Someone tried to get a petition going to force Donald Trump to eat magic mushrooms

It seems that one of Donald Trump‘s many failings is that he just isn’t mellow enough and look at the trouble that’s been causing. All that wall-building, pussy-grabbing and ranting isn’t good for anyone, so somebody came up with a possible solution. A person named Buffi Young started a petition on with the title “Force Trump to eat shrooms until he realises we are all one.’


Sadly, yet unsurprisingly, it was almost immediately closed down, but Buffi‘s reasoning is still there for all to see. They wrote:

“Everybody should shroom at least once in their lives. Donald Trump is probably going to need more than the majority of the population for the effects to get past his coke addled brain.
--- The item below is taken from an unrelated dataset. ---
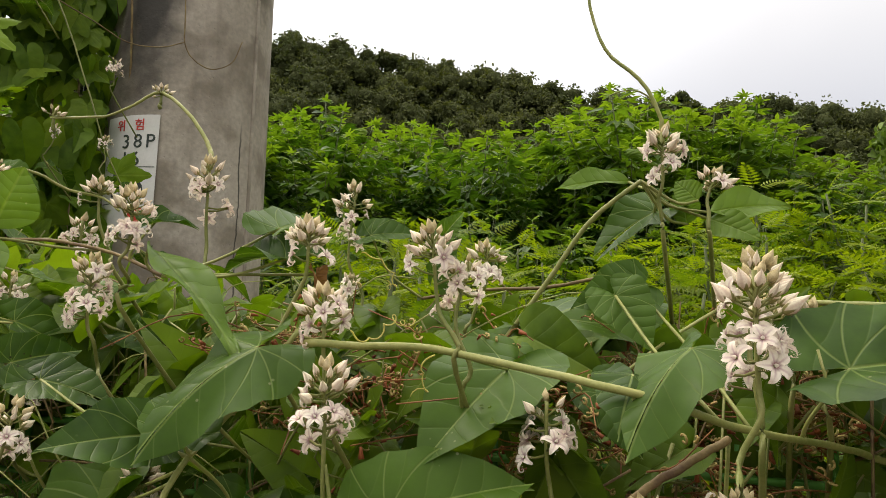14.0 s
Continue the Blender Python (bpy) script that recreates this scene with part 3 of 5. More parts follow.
# ---- utility pole ----
POLE = (-0.10, 1.95)


def pole_arc(a, z, r):
    """A place on the pole's skin: degrees round from the side that faces -y, towards +x."""
    return np.array([POLE[0] + math.sin(radians(a)) * r, POLE[1] - math.cos(radians(a)) * r, z])


def build_pole():
    pole = empty("utility_pole", (POLE[0], POLE[1], 0), "weathered grey concrete utility pole beside the overgrown fence", "utility pole")
    rings, sides = 40, 48
    V, F = [], []
    for i in range(rings + 1):
        z = -0.3 + 9.3 * i / rings
        r = 0.215 - z * 0.0072
        for j in range(sides):
            a = 2 * math.pi * j / sides
            V.append((r * math.sin(a), -r * math.cos(a), z))
    for i in range(rings):
        for j in range(sides):
            F.append((i * sides + j, i * sides + (j + 1) % sides, (i + 1) * sides + (j + 1) % sides, (i + 1) * sides + j))
    F.append(tuple(rings * sides + j for j in range(sides)))
    piece("shaft", mesh_from("shaft", [(np.array(V), F, np.zeros((len(V), 2)))], M_CONCRETE), pole, Matrix.Translation((POLE[0], POLE[1], 0)))
    # the mould seam, a raised rib down the side
    seam = [pole_arc(50, z, 0.2155 - z * 0.0072) + np.array([0.0015 * math.sin(z * 23), 0, 0]) for z in np.linspace(0.2, 8, 60)]
    piece("mould_seam", mesh_from("mould_seam", [tube(seam, 0.005, 0.005, 5)], M_CONCRETE), pole)
    # step bolt with a square head and its nut
    a = pole_arc(52, 2.155, 0.19)
    out = unit(np.array([math.sin(radians(78)), -math.cos(radians(78)), 0.06]))
    bolt = piece("step_bolt", mesh_from("step_bolt", [tube([a, a + out * 0.18], 0.0085, 0.0085, 10)], M_STEEL), pole, label="grey galvanised steel step bolt")
    piece("bolt_head", mesh_from("bolt_head", [tube([a + out * 0.178, a + out * 0.196], 0.017, 0.017, 6)], M_STEEL, False), bolt)
    piece("nut", mesh_from("nut", [tube([a + out * 0.012, a + out * 0.034], 0.018, 0.018, 6)], M_STEEL, False), bolt)
    # enamel plate bent round the pole
    zt, zb, a0, a1 = 1.762, 1.478, -58.0, -16.0
    V, F = [], []
    cols, rows = 14, 8
    for dr in (0.0035, 0.0055):
        for i in range(rows + 1):
            for j in range(cols + 1):
                z = zt + (zb - zt) * i / rows
                V.append(pole_arc(a0 + (a1 - a0) * j / cols, z, 0.215 - z * 0.0072 + dr))
    n = (rows + 1) * (cols + 1)
    for i in range(rows):
        for j in range(cols):
            q = (i * (cols + 1) + j, i * (cols + 1) + j + 1, (i + 1) * (cols + 1) + j + 1, (i + 1) * (cols + 1) + j)
            F.append(tuple(k + n for k in q[::-1]))
            F.append(q)
    rim = [j for j in range(cols + 1)] + [i * (cols + 1) + cols for i in range(1, rows + 1)] + [rows * (cols + 1) + j for j in range(cols - 1, -1, -1)] + [i * (cols + 1) for i in range(rows - 1, 0, -1)]
    for k in range(len(rim)):
        F.append((rim[k], rim[(k + 1) % len(rim)], rim[(k + 1) % len(rim)] + n, rim[k] + n))
    plate = piece("number_plate", mesh_from("number_plate", [(np.array(V), F, np.zeros((len(V), 2)))], M_SIGN, False), pole, label="white enamel warning plate with red and dark lettering")

    def letters(name, text, size, ang, z, material):
        cu = bpy.data.curves.new(name, "FONT")
        cu.body, cu.size, cu.extrude, cu.align_x = text, size, 0.0008, "CENTER"
        cu.materials.append(material)
        ob = new(name, cu)
        r = 0.215 - z * 0.0072 + 0.0064
        p = pole_arc(ang, z, r)
        m = Matrix.Translation(p) @ Matrix.Rotation(radians(ang), 4, "Z") @ Matrix.Rotation(radians(90), 4, "X")
        WORLD[ob] = m
        ob.parent = plate
        ob.matrix_basis = WORLD[plate].inverted() @ m

    letters("lettering", "위", 0.030, -43.5, 1.727, M_REDINK)
    letters("lettering", "험", 0.030, -29.0, 1.727, M_REDINK)
    for ch, ang in (("3", -38.5), ("8", -29.5), ("P", -21.0)):
        letters("lettering", ch, 0.047, ang, 1.682, M_INK)
    for ch, ang in (("1", -38.5), ("6", -30.5)):
        letters("lettering", ch, 0.047, ang, 1.64, M_INK)
    for ch, ang in (("5", -28.0), ("1", -46)):
        letters("lettering", ch, 0.085, ang, 1.565, M_INK)

    def plate_line(z0, z1, a_from, a_to, material, name):
        V, F = [], []
        for i in range(2):
            for j in range(9):
                z = (z0, z1)[i]
                V.append(pole_arc(a_from + (a_to - a_from) * j / 8, z, 0.215 - z * 0.0072 + 0.0061))
        F = [(9 + j, 9 + j + 1, j + 1, j) for j in range(8)]
        piece(name, mesh_from(name, [(np.array(V), F, np.zeros((len(V), 2)))], material, False), plate)

    plate_line(1.658 - 0.022, 1.656 - 0.022, -56, -17, M_INK, "ruled_line")
    plate_line(1.551, 1.549, -56, -17, M_INK, "ruled_line")
    # round red badge at the foot of the plate
    V, F = [], []
    for k in range(24):
        aa = 2 * math.pi * k / 24
        z = 1.522 + 0.019 * math.sin(aa)
        V.append(pole_arc(-27 + 5.6 * math.cos(aa), z, 0.215 - z * 0.0072 + 0.0062))
    piece("badge", mesh_from("badge", [(np.array(V), [tuple(range(24))], np.zeros((24, 2)))], M_REDINK, False), plate, label="round red badge")
    # cables down the far side of the pole, in the vines
    for da, rr in ((-0.232, 0.007), (-0.262, 0.005)):
        pts = [(POLE[0] + da, POLE[1] + 0.03 + 0.01 * math.sin(z), z) for z in np.linspace(0.2, 8, 24)]
        tagged(piece("cable", mesh_from("cable", [tube(pts, rr, rr, 8)], M_CABLE)), "black cable running down beside the concrete pole", "cable")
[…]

I propose that not only Donald Trump, but every politician, explore some cow patty delights. Less war, less corporate bailouts, more love for everyone of all races and gender (no, Donald , grabbing the pussy isn’t the same as love) will do away with the deficit and put more money in the pockets of the American people (is that money in your pocket or are you just happy to see me?)

If you believe we are all one, that we are stardust and we are golden, please sign. This petition will go to the Federal Drug Administration as I’m assuming they are the ones who have the most experience administering drugs.”

Now, we in no way condone illegal drug use, but you have to admit that this was definitely thinking outside the box.